WRITTEN REQUEST = Retype the data that follows line by line, exactly, and leave its pictures out.

------------------------------------------------------------------------

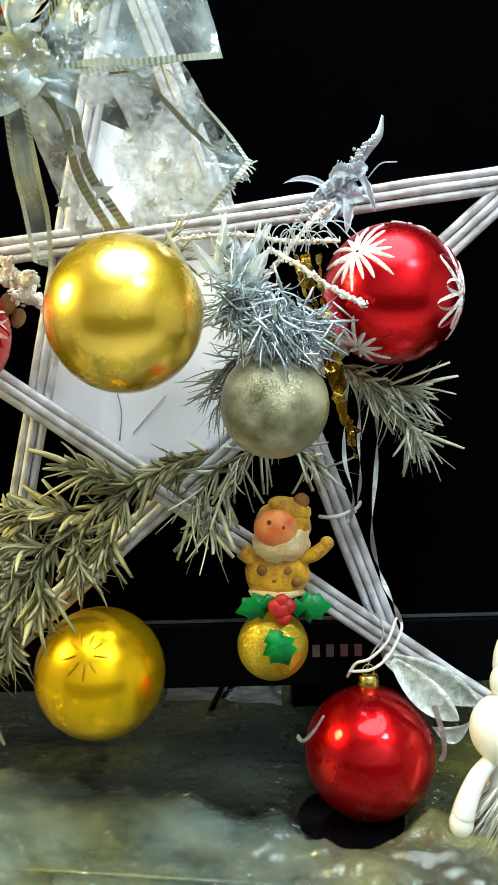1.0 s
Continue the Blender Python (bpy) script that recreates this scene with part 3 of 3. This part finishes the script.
for k in range(130):
    d = Vector((rng.gauss(0.2, 0.6), rng.gauss(-0.5, 0.3), rng.gauss(-0.9, 0.4))).normalized()
    blade(bm, Vector((0.006 + rng.gauss(0, 0.006), 0.350 + rng.gauss(0, 0.003), 0.250 + rng.gauss(0, 0.004))), d, rng.uniform(0.008, 0.018), rng.uniform(0.0008, 0.0018), Vector((0, 0.1, -0.1)), rng, segs=2, thick=0.15, tip=0.5)
for k in range(420):
    d = Vector((rng.gauss(0.35, 0.9), rng.gauss(-0.5, 0.5), rng.gauss(-0.15, 0.8))).normalized()
    blade(bm, Vector((0.012 + rng.gauss(0, 0.008), 0.354 + rng.gauss(0, 0.003), 0.2515 + rng.gauss(0, 0.006))), d, rng.uniform(0.007, 0.016), rng.uniform(0.0008, 0.0020), Vector((rng.gauss(0, 0.3), 0.1, rng.gauss(-0.15, 0.3))), rng, segs=2, thick=0.15, tip=0.5)
tagged(part("tinsel_fringe", bm, M_SILVER, tinsel), kind="stuff")

feather = thing("frosted_spray", "spray of frosted clear blades pointing up from the tinsel", "spray")
for k in range(15):
    bm = bmesh.new()
    a = rng.gauss(0.0, 0.32)
    d = Vector((math.sin(a) - 0.05, rng.uniform(-0.35, 0.3), math.cos(a)))
    blade(bm, Vector((-0.010 + rng.gauss(0, 0.006), 0.366, 0.268 + rng.gauss(0, 0.004))), d, rng.uniform(0.020, 0.038), rng.uniform(0.0040, 0.0085), Vector((rng.gauss(0, 0.15), -0.1, rng.gauss(-0.05, 0.1))), rng, segs=4, thick=0.12)
    part("blade", bm, M_FEATHER, feather)
bm = bmesh.new()
for k in range(16):
    c0 = Vector((-0.002 + rng.uniform(0, 0.03), 0.366, 0.280 + rng.uniform(0, 0.006)))
    a = rng.uniform(-0.4, 0.9)
    tube(bm, glide([c0, c0 + Vector((0.006 * a, -0.002, 0.010)), c0 + Vector((0.016 * a + 0.004, -0.003, 0.013)), c0 + Vector((0.022 * a + 0.008, -0.002, 0.006))], 10), 0.0003, 5)
tagged(part("curled_hair", bm, M_FEATHER, feather), kind="stuff")


# ---- pine branches ----
def pine(name, label, stems, count, length, width, material, seed, spread=0.75, fwd=1.0, droop=(0, 0, -0.15), thin=0.0013, blunt=0.32, avoid=None, curl=0.36):
    t = thing(name, label, "pine branch")
    rg = random.Random(seed)
    lines = [glide(s, 30) for s in stems]
    for ln in lines:
        bm = bmesh.new()
        tube(bm, ln, lambda u: thin * (1 - 0.6 * u), 7)
        part("stem", bm, M_STEM, t)
    total = sum((a[-1] - a[0]).length for a in lines)
    for ln in lines:
        bm = bmesh.new()
        for k in range(int(count * (ln[-1] - ln[0]).length / total)):
            i = min(29, int(30 * rg.random() ** 0.85))
            tan = (ln[i + 1] - ln[i]).normalized()
            o = tan.orthogonal()
            o.rotate(Matrix.Rotation(rg.uniform(0, 6.283), 3, tan))
            d = tan * fwd * rg.uniform(0.6, 1.1) + o.normalized() * spread * rg.uniform(0.3, 1.4)
            end = ln[i] + d.normalized() * length * 0.8
            if avoid and ((end.x - avoid[0]) ** 2 + (end.z - avoid[1]) ** 2) ** 0.5 < avoid[2]:
                continue
            if d.y > 0.25:
                d.y *= 0.3
            blade(bm, ln[i].lerp(ln[i + 1], rg.random()), d, length * rg.uniform(0.6, 1.15), width * rg.uniform(0.55, 1.2),
                  Vector(droop) + Vector((rg.gauss(0, curl), rg.gauss(0, 0.6 * curl), rg.gauss(0, curl))), rg, segs=4, tip=blunt, thick=0.22)
        tagged(part("needles", bm, material, t), kind="stuff")
    return t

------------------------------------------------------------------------

FINISHED ANSWER =
1.0 s
Continue the Blender Python (bpy) script that recreates this scene with part 3 of 3. This part finishes the script.
for k in range(130):
    d = Vector((rng.gauss(0.2, 0.6), rng.gauss(-0.5, 0.3), rng.gauss(-0.9, 0.4))).normalized()
    blade(bm, Vector((0.006 + rng.gauss(0, 0.006), 0.350 + rng.gauss(0, 0.003), 0.250 + rng.gauss(0, 0.004))), d, rng.uniform(0.008, 0.018), rng.uniform(0.0008, 0.0018), Vector((0, 0.1, -0.1)), rng, segs=2, thick=0.15, tip=0.5)
for k in range(420):
    d = Vector((rng.gauss(0.35, 0.9), rng.gauss(-0.5, 0.5), rng.gauss(-0.15, 0.8))).normalized()
    blade(bm, Vector((0.012 + rng.gauss(0, 0.008), 0.354 + rng.gauss(0, 0.003), 0.2515 + rng.gauss(0, 0.006))), d, rng.uniform(0.007, 0.016), rng.uniform(0.0008, 0.0020), Vector((rng.gauss(0, 0.3), 0.1, rng.gauss(-0.15, 0.3))), rng, segs=2, thick=0.15, tip=0.5)
tagged(part("tinsel_fringe", bm, M_SILVER, tinsel), kind="stuff")

feather = thing("frosted_spray", "spray of frosted clear blades pointing up from the tinsel", "spray")
for k in range(15):
    bm = bmesh.new()
    a = rng.gauss(0.0, 0.32)
    d = Vector((math.sin(a) - 0.05, rng.uniform(-0.35, 0.3), math.cos(a)))
    blade(bm, Vector((-0.010 + rng.gauss(0, 0.006), 0.366, 0.268 + rng.gauss(0, 0.004))), d, rng.uniform(0.020, 0.038), rng.uniform(0.0040, 0.0085), Vector((rng.gauss(0, 0.15), -0.1, rng.gauss(-0.05, 0.1))), rng, segs=4, thick=0.12)
    part("blade", bm, M_FEATHER, feather)
bm = bmesh.new()
for k in range(16):
    c0 = Vector((-0.002 + rng.uniform(0, 0.03), 0.366, 0.280 + rng.uniform(0, 0.006)))
    a = rng.uniform(-0.4, 0.9)
    tube(bm, glide([c0, c0 + Vector((0.006 * a, -0.002, 0.010)), c0 + Vector((0.016 * a + 0.004, -0.003, 0.013)), c0 + Vector((0.022 * a + 0.008, -0.002, 0.006))], 10), 0.0003, 5)
tagged(part("curled_hair", bm, M_FEATHER, feather), kind="stuff")


# ---- pine branches ----
def pine(name, label, stems, count, length, width, material, seed, spread=0.75, fwd=1.0, droop=(0, 0, -0.15), thin=0.0013, blunt=0.32, avoid=None, curl=0.36):
    t = thing(name, label, "pine branch")
    rg = random.Random(seed)
    lines = [glide(s, 30) for s in stems]
    for ln in lines:
        bm = bmesh.new()
        tube(bm, ln, lambda u: thin * (1 - 0.6 * u), 7)
        part("stem", bm, M_STEM, t)
    total = sum((a[-1] - a[0]).length for a in lines)
    for ln in lines:
        bm = bmesh.new()
        for k in range(int(count * (ln[-1] - ln[0]).length / total)):
            i = min(29, int(30 * rg.random() ** 0.85))
            tan = (ln[i + 1] - ln[i]).normalized()
            o = tan.orthogonal()
            o.rotate(Matrix.Rotation(rg.uniform(0, 6.283), 3, tan))
            d = tan * fwd * rg.uniform(0.6, 1.1) + o.normalized() * spread * rg.uniform(0.3, 1.4)
            end = ln[i] + d.normalized() * length * 0.8
            if avoid and ((end.x - avoid[0]) ** 2 + (end.z - avoid[1]) ** 2) ** 0.5 < avoid[2]:
                continue
            if d.y > 0.25:
                d.y *= 0.3
            blade(bm, ln[i].lerp(ln[i + 1], rg.random()), d, length * rg.uniform(0.6, 1.15), width * rg.uniform(0.55, 1.2),
                  Vector(droop) + Vector((rg.gauss(0, curl), rg.gauss(0, 0.6 * curl), rg.gauss(0, curl))), rg, segs=4, tip=blunt, thick=0.22)
        tagged(part("needles", bm, material, t), kind="stuff")
    return t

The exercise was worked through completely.